SHORT PROBLEM — Go through the data below and copy it exactly, skipping every picture.

begin

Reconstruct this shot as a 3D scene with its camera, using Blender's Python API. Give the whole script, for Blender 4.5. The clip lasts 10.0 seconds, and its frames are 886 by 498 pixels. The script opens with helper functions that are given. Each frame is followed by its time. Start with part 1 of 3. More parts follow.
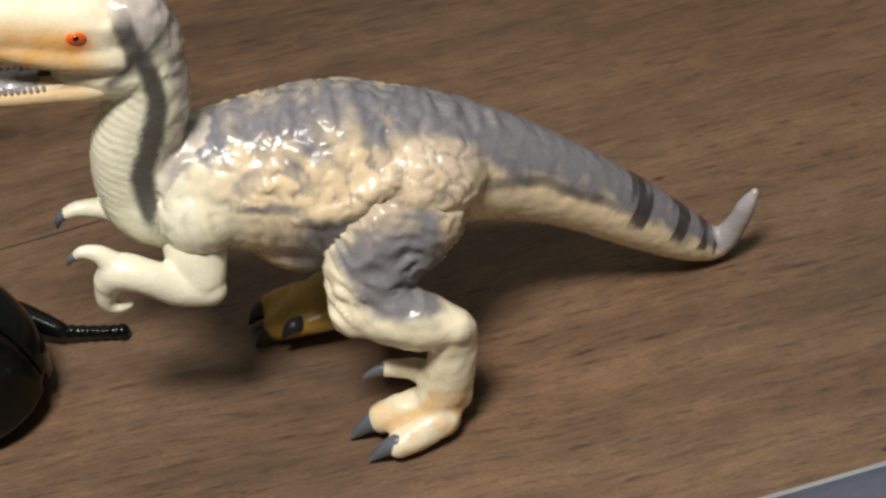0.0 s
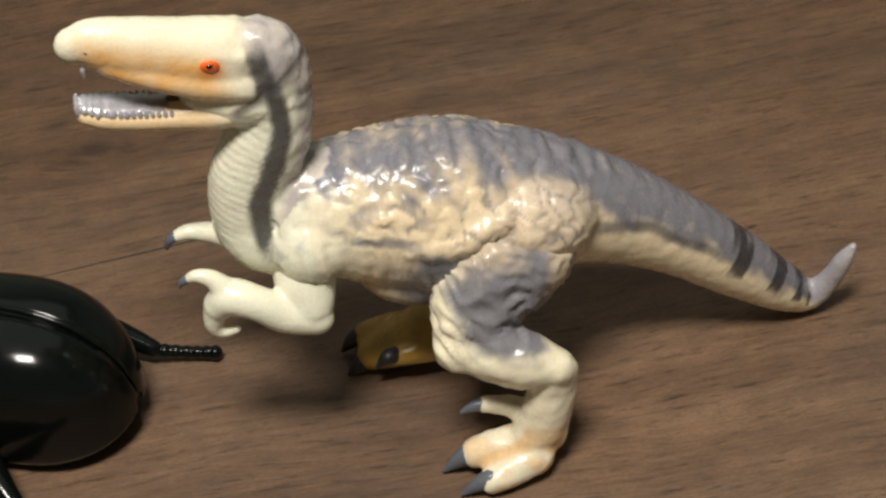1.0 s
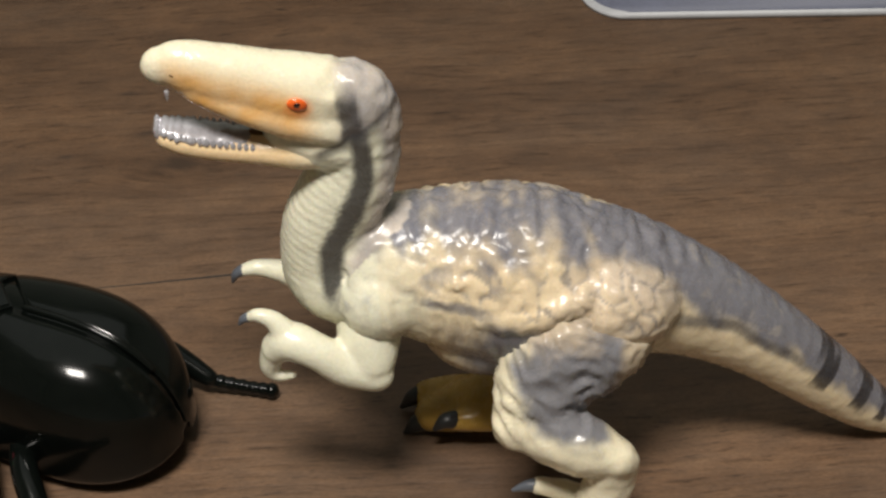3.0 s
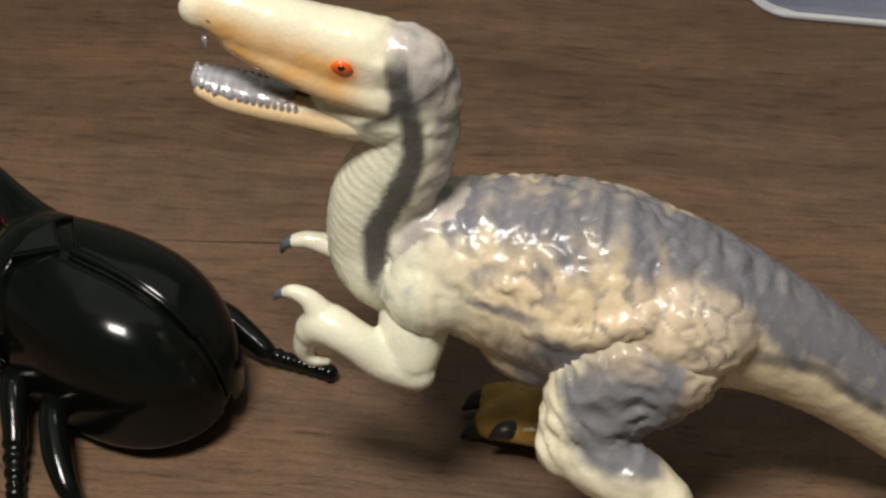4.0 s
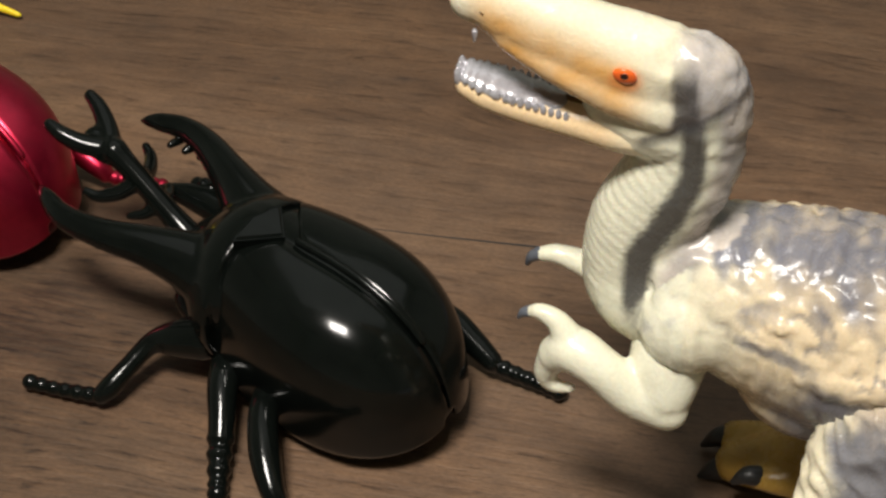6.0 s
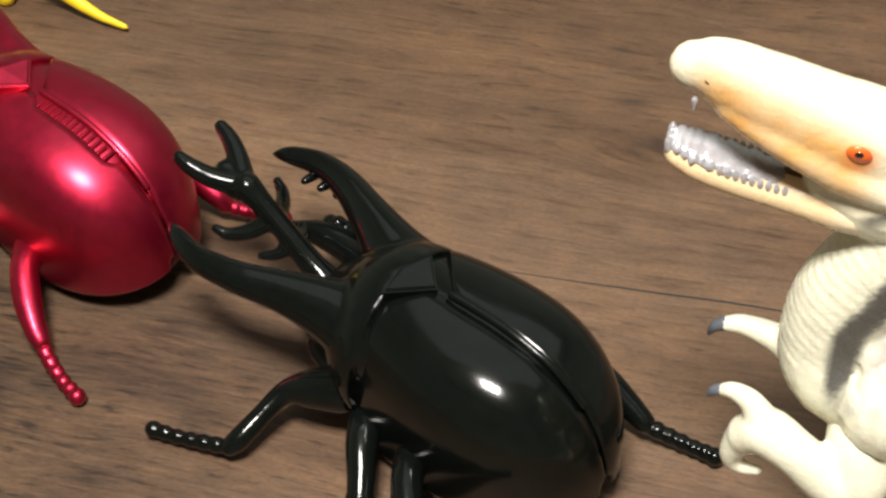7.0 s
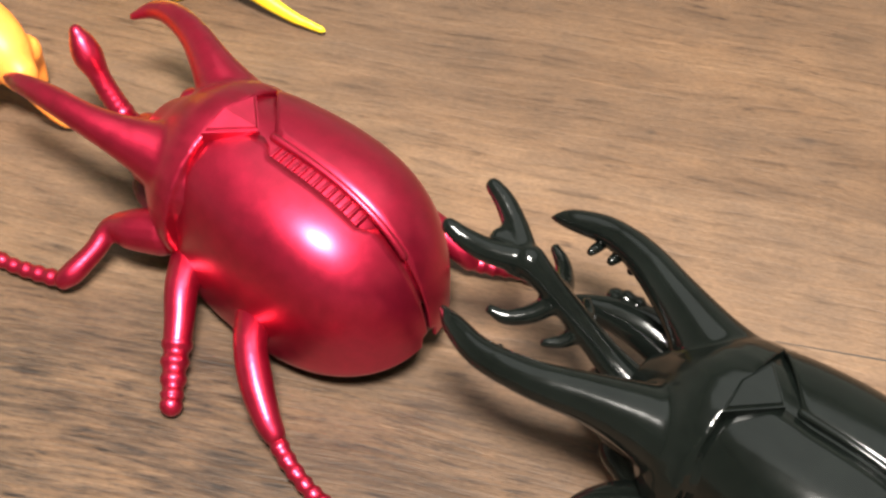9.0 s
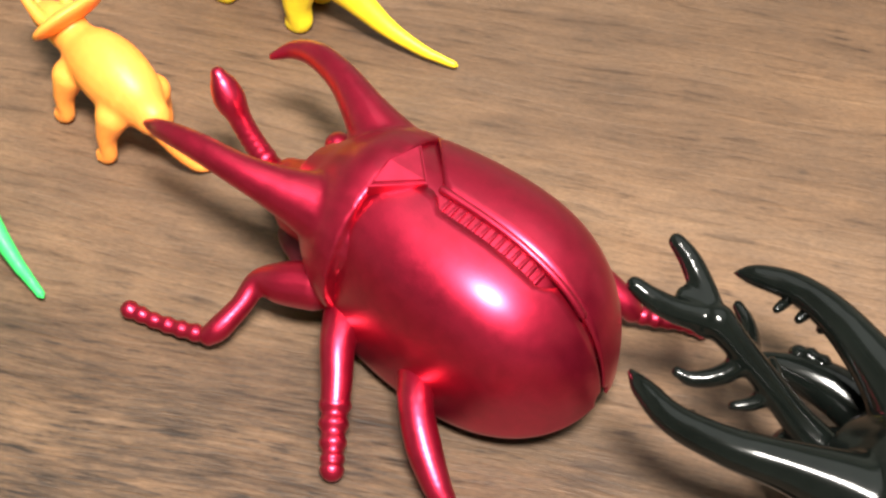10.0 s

end

TASK ANSWER —
Reconstruct this shot as a 3D scene with its camera, using Blender's Python API. Give the whole script, for Blender 4.5. The clip lasts 10.0 seconds, and its frames are 886 by 498 pixels. The script opens with helper functions that are given. Each frame is followed by its time. Start with part 1 of 3. More parts follow.
0.0 s
1.0 s
3.0 s
4.0 s
6.0 s
7.0 s
9.0 s
10.0 s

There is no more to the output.